Ao longo da última década, o evento (apenas por convite) Women’s Power Summit on Law and Leadership tem vindo a convidar o "Quem é Quem" das mulheres influentes na profissão jurídica para gerar ideias e liderar a mudança e deixaram várias recomendações sobre o que se pode fazer para cada um ser motor desta mudança:

- Selecionar uma mulher para fazer parte de uma (importante) equipa de clientes;

- Partilhar o crédito de autoria com uma mulher.

- Contratar uma mulher como conselheira externa ou selecionar uma mulher para ser responsável por uma relação com o cliente.

- Divulgar as realizações de uma mulher a um líder dentro e/ou fora da sua organização.

- Encaminhar uma oportunidade de negócio e/ou de trabalho a uma mulher.

- Recomendar uma mulher para ser oradora numa conferência ou evento.

- Envolver-se em tutoria entre pares...

- Etc.

Na verdade, estas recomendações são válidas para todas as mulheres em todas as atividades pelo que, enquanto mulher, seja sobretudo um modelo a seguir (isto é, não use palavras que rebaixem outras mulheres) e seja uma voz pública para a mudança!
*No Reino Unido existem vários termos que corresponde ao nosso ”advogado”: lawyer, solicitor e barrister.
Solicitor e Barrister são dois termos usados para denominar as duas classes de advogado no direito inglês.
O Solicitor é o advogado que orienta e representa clientes nas instâncias inferiores e o Barrister é o advogado que atua nos tribunais superiores (aquele que usa peruca branca e toga).
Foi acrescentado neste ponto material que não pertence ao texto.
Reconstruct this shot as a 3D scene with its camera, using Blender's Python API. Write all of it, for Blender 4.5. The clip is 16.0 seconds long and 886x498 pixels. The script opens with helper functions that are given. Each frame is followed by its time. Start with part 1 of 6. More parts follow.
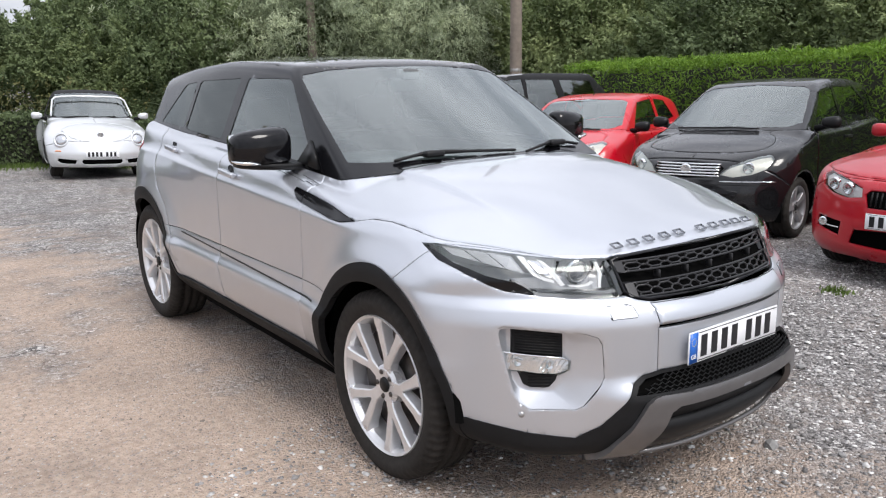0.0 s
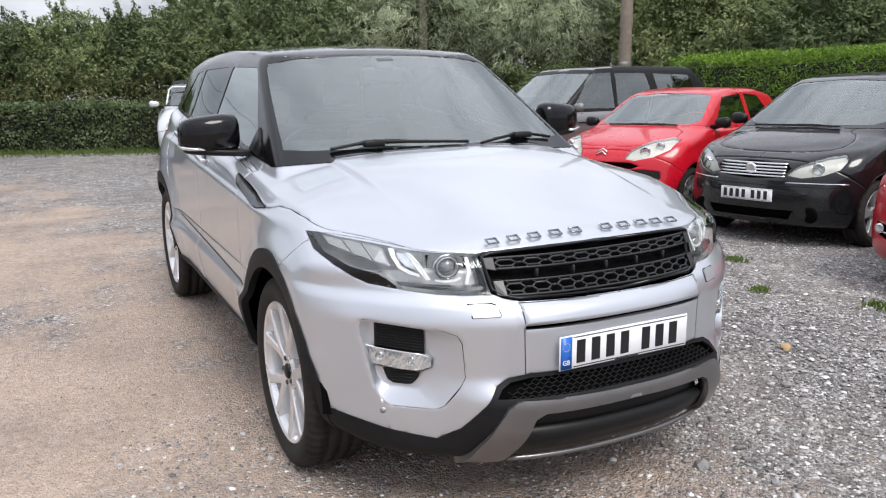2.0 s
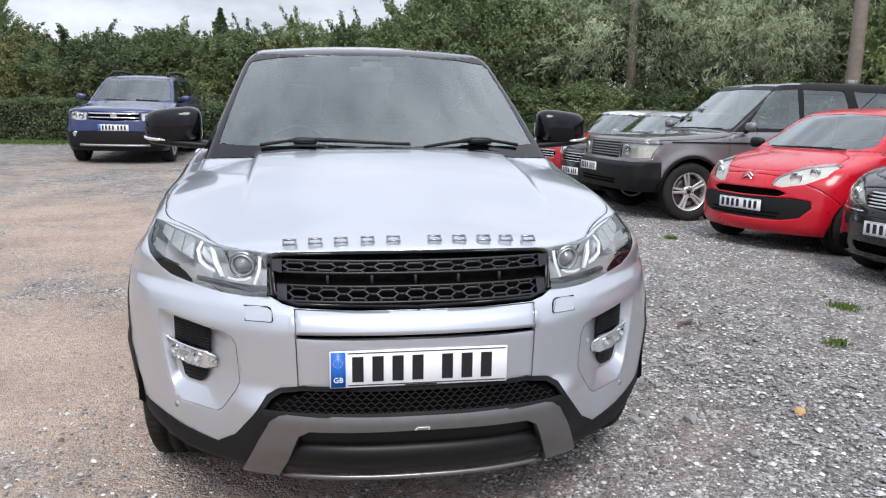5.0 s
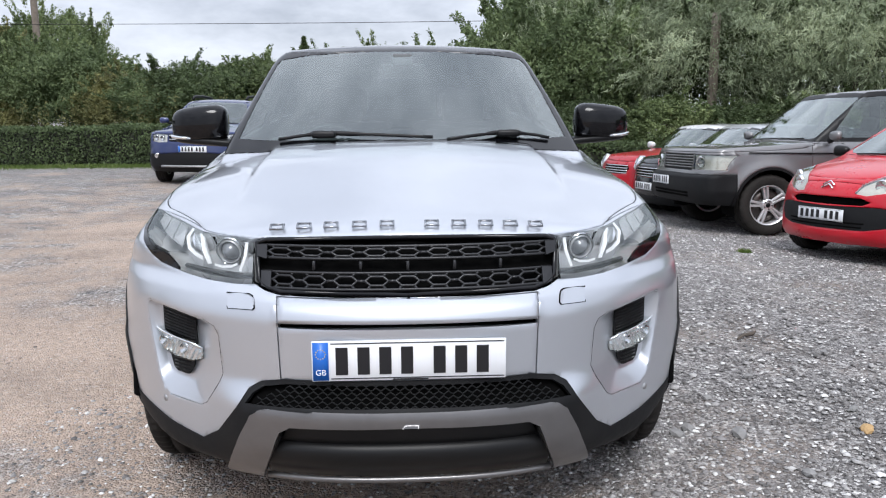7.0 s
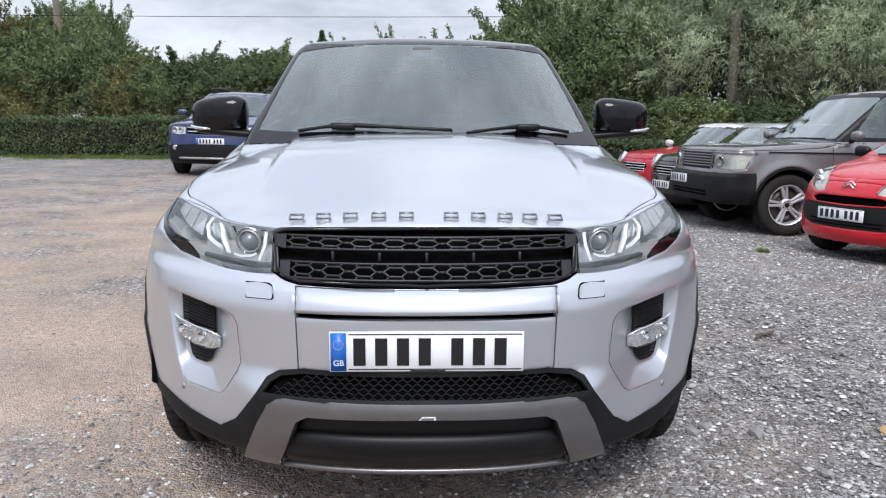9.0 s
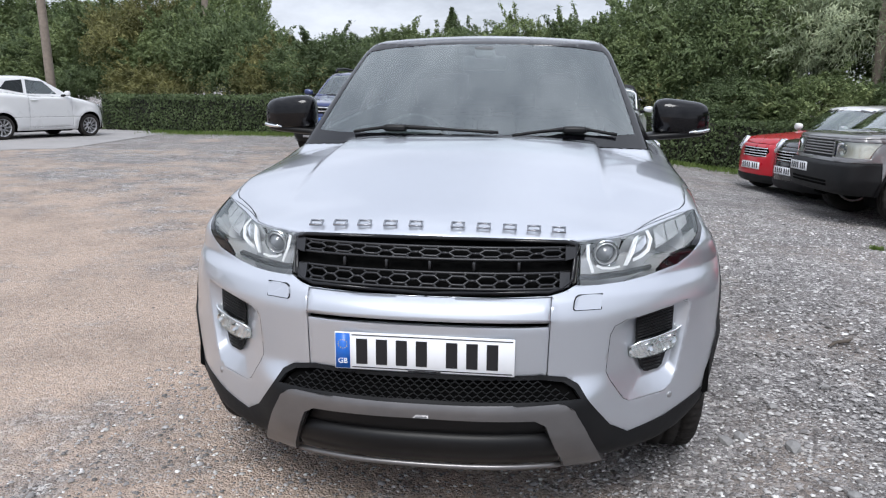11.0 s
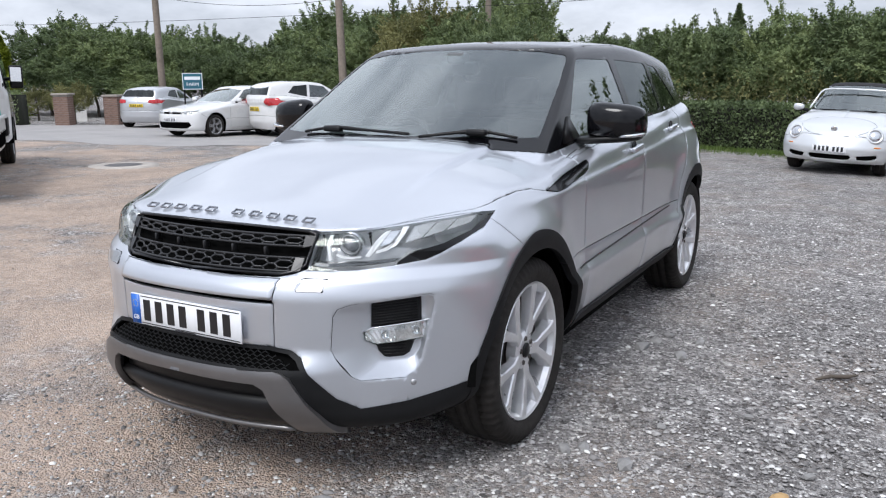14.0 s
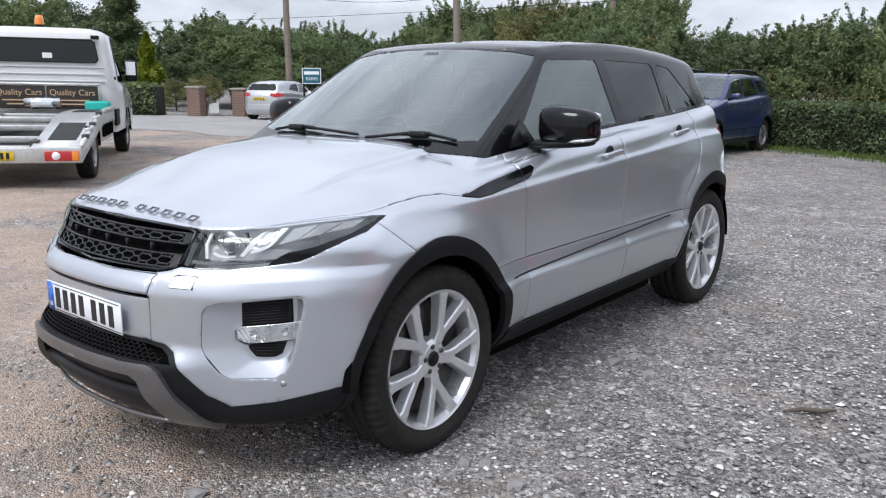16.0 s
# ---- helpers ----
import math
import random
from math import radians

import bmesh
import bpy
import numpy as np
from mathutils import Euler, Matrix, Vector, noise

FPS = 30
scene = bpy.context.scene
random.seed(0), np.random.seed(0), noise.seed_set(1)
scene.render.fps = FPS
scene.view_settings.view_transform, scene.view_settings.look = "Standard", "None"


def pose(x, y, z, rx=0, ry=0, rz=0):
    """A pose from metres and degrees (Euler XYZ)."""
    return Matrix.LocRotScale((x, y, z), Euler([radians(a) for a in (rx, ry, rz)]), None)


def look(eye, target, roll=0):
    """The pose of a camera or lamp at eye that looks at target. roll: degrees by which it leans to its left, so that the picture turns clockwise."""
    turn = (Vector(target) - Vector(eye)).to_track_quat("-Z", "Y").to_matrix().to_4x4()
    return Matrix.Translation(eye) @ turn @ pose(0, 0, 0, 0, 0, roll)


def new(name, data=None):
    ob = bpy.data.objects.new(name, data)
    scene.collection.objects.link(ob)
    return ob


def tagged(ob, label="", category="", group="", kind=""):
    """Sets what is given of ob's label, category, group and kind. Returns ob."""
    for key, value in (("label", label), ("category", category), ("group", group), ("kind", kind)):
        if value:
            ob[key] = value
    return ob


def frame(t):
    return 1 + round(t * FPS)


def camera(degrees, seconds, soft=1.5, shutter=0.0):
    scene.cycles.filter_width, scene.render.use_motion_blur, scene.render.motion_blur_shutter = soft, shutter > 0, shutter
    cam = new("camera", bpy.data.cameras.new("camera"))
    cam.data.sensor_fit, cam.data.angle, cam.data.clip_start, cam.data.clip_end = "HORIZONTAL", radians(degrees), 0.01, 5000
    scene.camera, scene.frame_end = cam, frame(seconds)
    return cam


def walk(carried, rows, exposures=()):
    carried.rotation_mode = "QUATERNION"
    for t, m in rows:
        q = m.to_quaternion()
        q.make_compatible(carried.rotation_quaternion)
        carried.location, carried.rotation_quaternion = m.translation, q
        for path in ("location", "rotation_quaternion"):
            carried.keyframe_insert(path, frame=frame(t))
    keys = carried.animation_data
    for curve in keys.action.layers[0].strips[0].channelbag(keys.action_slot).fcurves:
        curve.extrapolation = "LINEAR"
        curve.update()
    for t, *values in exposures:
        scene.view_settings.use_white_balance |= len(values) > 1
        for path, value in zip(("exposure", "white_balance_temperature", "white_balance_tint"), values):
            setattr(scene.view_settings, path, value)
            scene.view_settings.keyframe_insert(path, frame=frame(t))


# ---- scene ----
cam = camera(58.1, 16.0, soft=1.2)
PATH = [
    (0, (-2.395, -2.388, 1.522), (-1.224, -0.826, 1.086), -0.8),
    (0.5, (-2.191, -2.552, 1.506), (-1.087, -0.942, 1.071), -0.8),
    (1, (-2.005, -2.679, 1.509), (-0.97, -1.023, 1.073), -0.7),
    (1.5, (-1.802, -2.733, 1.49), (-0.842, -1.036, 1.05), -0.6),
    (2, (-1.636, -2.801, 1.49), (-0.754, -1.063, 1.044), -0.6),
    (2.5, (-1.416, -2.98, 1.488), (-0.623, -1.2, 1.036), -0.6),
    (3, (-1.249, -3.042, 1.485), (-0.55, -1.224, 1.029), -0.4),
    (3.5, (-1.036, -3.033, 1.467), (-0.437, -1.179, 1.013), -0.1),
    (4, (-0.797, -3.069, 1.455), (-0.303, -1.184, 1.007), 0.2),
    (4.2, (-0.683, -3.11, 1.462), (-0.228, -1.214, 1.017), 0.4),
    (6.3, (-0.009, -2.948, 1.318), (0.137, -0.986, 0.956), 0.2),
    (6.5, (-0.008, -2.945, 1.304), (0.121, -0.982, 0.944), 0.0),
    (7, (-0.018, -2.932, 1.282), (0.087, -0.966, 0.93), -0.3),
    (7.5, (-0.018, -2.927, 1.273), (0.071, -0.96, 0.922), -0.3),
    (8, (-0.027, -2.927, 1.273), (0.055, -0.959, 0.921), -0.1),
    (8.5, (-0.03, -2.928, 1.272), (0.047, -0.961, 0.918), 0.1),
    (9, (-0.031, -2.928, 1.271), (0.038, -0.962, 0.909), 0.4),
    (9.5, (-0.029, -2.934, 1.274), (0.012, -0.97, 0.9), 0.8),
    (9.7, (-0.03, -2.939, 1.283), (-0.009, -0.976, 0.902), 0.9),
    (11.8, (0.818, -3.045, 1.428), (0.337, -1.153, 0.993), -0.6),
    (12, (0.956, -3.021, 1.405), (0.42, -1.142, 0.976), -0.8),
    (12.5, (1.301, -3.037, 1.425), (0.633, -1.199, 1.006), -1.0),
    (13, (1.524, -2.873, 1.381), (0.745, -1.078, 0.967), -0.9),
    (13.5, (1.748, -2.783, 1.4), (0.873, -1.034, 0.983), -0.7),
    (14, (2.056, -2.717, 1.407), (1.092, -1.015, 0.987), -0.4),
    (14.5, (2.241, -2.585, 1.396), (1.196, -0.933, 0.974), 0.1),
    (15, (2.368, -2.429, 1.41), (1.247, -0.829, 0.981), 0.3),
    (15.5, (2.518, -2.316, 1.406), (1.333, -0.763, 0.977), 0.3),
    (16, (2.72, -2.192, 1.426), (1.488, -0.676, 0.997), 0.1),
]
EXPOSURES = [(0, .80, 6620, 11), (3, .80, 6560, 11), (7, .76, 6290, 10), (12, .70, 6290, 10), (16, .66, 6290, 10)]
walk(cam, [(t, look(eye, target, roll)) for t, eye, target, roll in PATH], EXPOSURES)

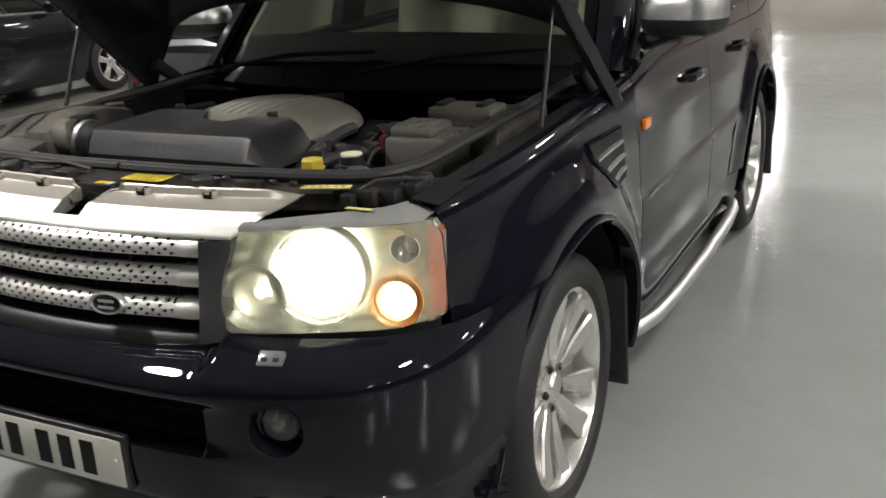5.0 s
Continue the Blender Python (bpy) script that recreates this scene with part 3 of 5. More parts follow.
def suv_wheel():
    """One road wheel, its face towards +x, at the origin."""
    th = thing("road_wheel", "", "")
    turn = pose(0, 0, 0, 0, 90, 0)
    bm = bmesh.new()
    prof = [(0.250, -0.245), (0.262, -0.262), (0.30, -0.268), (0.335, -0.256), (0.355, -0.236), (0.3635, -0.20), (0.364, -0.16), (0.364, -0.07), (0.3635, -0.022), (0.357, 0.016), (0.338, 0.038), (0.308, 0.046), (0.284, 0.040), (0.272, 0.026), (0.262, 0.012)]
    spin(bm, prof, 64, turn)
    tyre = part("tyre", bm, TYRE, th, "black low-profile tyre")
    # tread blocks along both shoulders
    bm = bmesh.new()
    for k in range(84):
        a = 2 * math.pi * k / 84
        for lo, hi in ((-0.245, -0.205), (-0.03, 0.014)):
            m = pose(0, 0, 0, math.degrees(a)) @ Matrix.Translation(((lo + hi) / 2, 0, 0.361))
            bmesh.ops.create_cube(bm, size=1, matrix=m @ pose(0, 0, 0, 0, 28 if hi > 0 else -24, 0) @ Matrix.Diagonal((hi - lo, 0.021, 0.0055, 1)))
    tagged(part("tread", bm, TYRE, tyre, smooth=False), kind="stuff")
    rim = bmesh.new()
    spin(rim, [(0.271, 0.020), (0.271, 0.027), (0.264, 0.029), (0.256, 0.020), (0.247, -0.005), (0.238, -0.045), (0.20, -0.052), (0.14, -0.062), (0.125, -0.075), (0.125, -0.12)], 64, turn)
    part("rim", rim, ALLOY, th, "silver alloy rim")
    for k in range(10):
        a0 = 36 * k + (-1.2 if k % 2 else 1.2)
        bm = bmesh.new()
        rows = []
        for r, w, x, d in ((0.050, 0.013, -0.022, 0.035), (0.10, 0.0195, -0.014, 0.032), (0.16, 0.029, -0.004, 0.028), (0.21, 0.037, 0.009, 0.024), (0.240, 0.042, 0.017, 0.022), (0.256, 0.040, 0.018, 0.022)):
            sk = (r - 0.050) * 0.04 * (1 if k % 2 else -1)
            rows.append([(x - d, -w * 0.8 + sk, r), (x - 0.004, -w + sk, r), (x + 0.002, -w * 0.82 + sk, r), (x - 0.005, 0.1 * w + sk, r), (x + 0.002, w * 0.82 + sk, r), (x - 0.004, w + sk, r), (x - d, w * 0.8 + sk, r)])
        m = pose(0, 0, 0, a0)
        sheet(bm, [[tuple(m @ Vector(p)) for p in r] for r in rows])
        bmesh.ops.recalc_face_normals(bm, faces=bm.faces[:])
        part("spoke", bm, ALLOY, th)
    hub = bmesh.new()
    spin(hub, [(0.078, -0.055), (0.078, -0.024), (0.070, -0.018), (0.045, -0.016), (0.038, -0.012), (0.034, -0.004), (0.030, -0.002)], 40, turn)
    hub_ob = part("hub", hub, ALLOY, th)
    bm = bmesh.new()
    spin(bm, [(0.031, -0.003), (0.015, -0.001), (0.001, 0.0)], 24, turn)
    part("hub_cap", bm, SATIN, hub_ob)
    for k in range(5):
        m = pose(0, 0, 0, 72 * k + 20) @ Matrix.Translation((0, 0, 0.060))
        bm = bmesh.new()
        spin(bm, [(0.0115, -0.014), (0.012, -0.0125), (0.001, -0.0125)], 14, m @ turn)
        part("nut_recess", bm, BLACK_MATT, hub_ob)
        bm = bmesh.new()
        spin(bm, [(0.008, -0.0125), (0.008, -0.007), (0.001, -0.006)], 6, m @ turn)
        part("wheel_nut", bm, STEEL_DK, hub_ob)
    bm = bmesh.new()
    spin(bm, [(0.165, -0.12), (0.165, -0.10), (0.06, -0.095)], 40, turn)
    part("brake_disc", bm, STEEL_DK, th)
    bm = bmesh.new()
    disc(bm, Matrix.Translation((-0.21, 0, 0)) @ turn, 0.25, 40)
    part("wheel_back", bm, BLACK_MATT, th)
    return th


def put_under(car, th, name, m, label=""):
    """Hands the parts of a built thing over to a car, as one part with sub-parts: tyre, rim, spokes."""
    holder = new(name)
    holder.parent = car
    holder.matrix_basis = m
    tagged(holder, label)
    for ch in list(th.children):
        for sub in (ch, *ch.children_recursive):
            c = new(sub.name.split(".")[0], sub.data)
            c.parent = holder
            for md in sub.modifiers:
                k = c.modifiers.new(md.name, md.type)
                if md.type == "SOLIDIFY":
                    k.thickness, k.offset = md.thickness, md.offset
            for key in ("label", "kind"):
                if key in sub:
                    c[key] = sub[key]
    return holder


proto = suv_wheel()
for s in (1, -1):
    for c in (0, WB):
        put_under(suv, proto, "wheel", pose(s * 0.813, c, ZA, 0, 0, 0 if s > 0 else 180) @ pose(0, 0, 0, 17 if c else 0), "silver multi-spoke alloy wheel")
for o in list(proto.children_recursive) + [proto]:
    bpy.data.objects.remove(o)


def suv_steps(car):
    path = [(0.50, 0.79, 0.30), (0.53, 0.813, 0.298), (0.60, 0.854, 0.296), (0.72, 0.882, 0.295), (0.95, 0.898, 0.295), (1.4, 0.904, 0.295), (1.85, 0.898, 0.295), (2.05, 0.882, 0.293), (2.17, 0.854, 0.288), (2.24, 0.813, 0.28), (2.28, 0.79, 0.275)]
    xs = [(y, x) for y, x, z in path]
    zs = [(y, z) for y, x, z in path]
    for s in (1, -1):
        bm = bmesh.new()
        tube(bm, [(s * lerp(y, xs), y, lerp(y, zs)) for y in steps(0.50, 0.72, 10) + steps(0.76, 2.0, 24) + steps(2.03, 2.28, 10)], 0.026, 16)
        part("side_step", bm, SATIN, car, "polished steel side step tube")


suv_steps(suv)

# ---------- front end of the off-road car ----------
NB, WBP, YB0, YBA = 3.7, 0.890, -0.25, 0.705


ARCH_CUT = [(0.32, -0.63), (0.38, -0.59), (0.457, -0.535), (0.54, -0.49), (0.621, -0.44), (0.693, -0.375), (0.76, -0.285), (0.80, -0.22)]


def bump_at(x, inset, z):
    """The bumper's surface at x."""
    k = min(1.0, abs(x) / (WBP - 0.12 * inset))
    y = YB0 - (YBA - inset) * (1 - k ** NB) ** (1 / NB)
    return x, min(y, lerp(z, ARCH_CUT)) if abs(x) > 0.7 else y, z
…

O primeiro contato de um cliente, em regra, é com um Solicitor que aconselha, elabora documentos, participa de negociações, trata de acordos e prepara os casos para julgamento.
Se a ação for a um tribunal superior, o Solicitor (e não o cliente) contata um Barrister e informa todas as informações necessárias. Não será o mesmo profissional que acompanhará do início ao fim o processo.